Shopping trolleys dance the intestinal conga line

Ethan Switch - Sunday, 27 June 2010 - 12:59:31 - print it raw

All ready for carting around supermarket goods and gnawing away at toddlers, the humble shopping trolley faces many round trips. Most of these will be with gummy wheels, swivving back and forth as the rest carry on about the business. What you rarely see is the one that ends up lost of its own volition, rolling away not of the carpark, but of the rank and file.

A shopping trolley's life is a mundane one. Sitting in rows all eating out and within each other's rear ends, they wait for the spotlight. They wait until a consumer or hapless shopper is ready for them. Taking a stroll around the limits of the store. Up the aisle. Down the aisle. Up this aisle, down the next. Again and again.

A stuck life, droopy in exurbia, between the here and not now. The scent of fresh grass teases them.

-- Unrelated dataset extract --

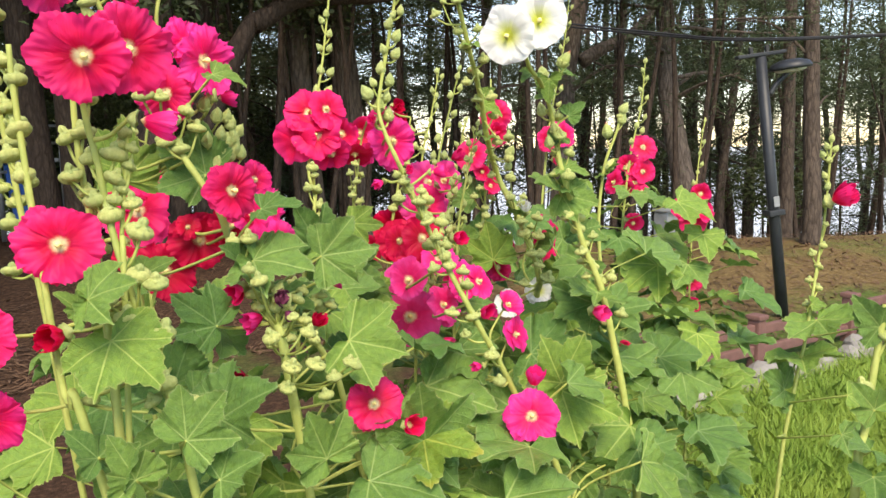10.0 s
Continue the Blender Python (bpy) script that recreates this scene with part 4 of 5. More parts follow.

It's only the spritzing session of the greens and vegetables. The glow of the fluorescents, artificial but of course. Going nowhere fast and occasionally packing a small child; teeth ineffectual, a stomach non-existent. Malnourishment is rife. Just look, they're no skin or meat (save from the butcher), just bones and wiry at that.

Others brace well the hard lean on handles, the shopper gliding down and riding a bent before the take down of the specials stand of rat poison.

Their cards, as life deals it from the factory floor, riffles and shuffles out a Svengali deck. A seemingly normal excise of the brain leaving them short the real glory of fullness. Quite the underbit, a bit under not so rare. Escape is all they want. Escape is what traps them there.

Parking lot of dreams they call to, wheeling the soon-to-be trash, hopes dash dashing through once more to open end the rear end. Those bays in wait. So close to the parking garage exits, but falling under the same fate as their brothers, sisters and cousins shivering on the approach of the trolley gang. Round 'em and back home. Safe from the wilderness of freedom.

Even their own wheels and trucks want to free themselves, wiggling and waggling, the illuviation most apparent of their inborn desires for travel made bare. That aint just soil on their rims. Thems the dreams crusting out of tears and gentle sobs as the lights go out after trading hours.

shopping trolley on the loose, bay doors fail to roll
Sad is a state of mind if you don't

Keep an eye on the ones that make it out back on their own. The dangerous ones. They gots hopes in their matrix of eyes. And hope is a gaudy thing. Best be wary.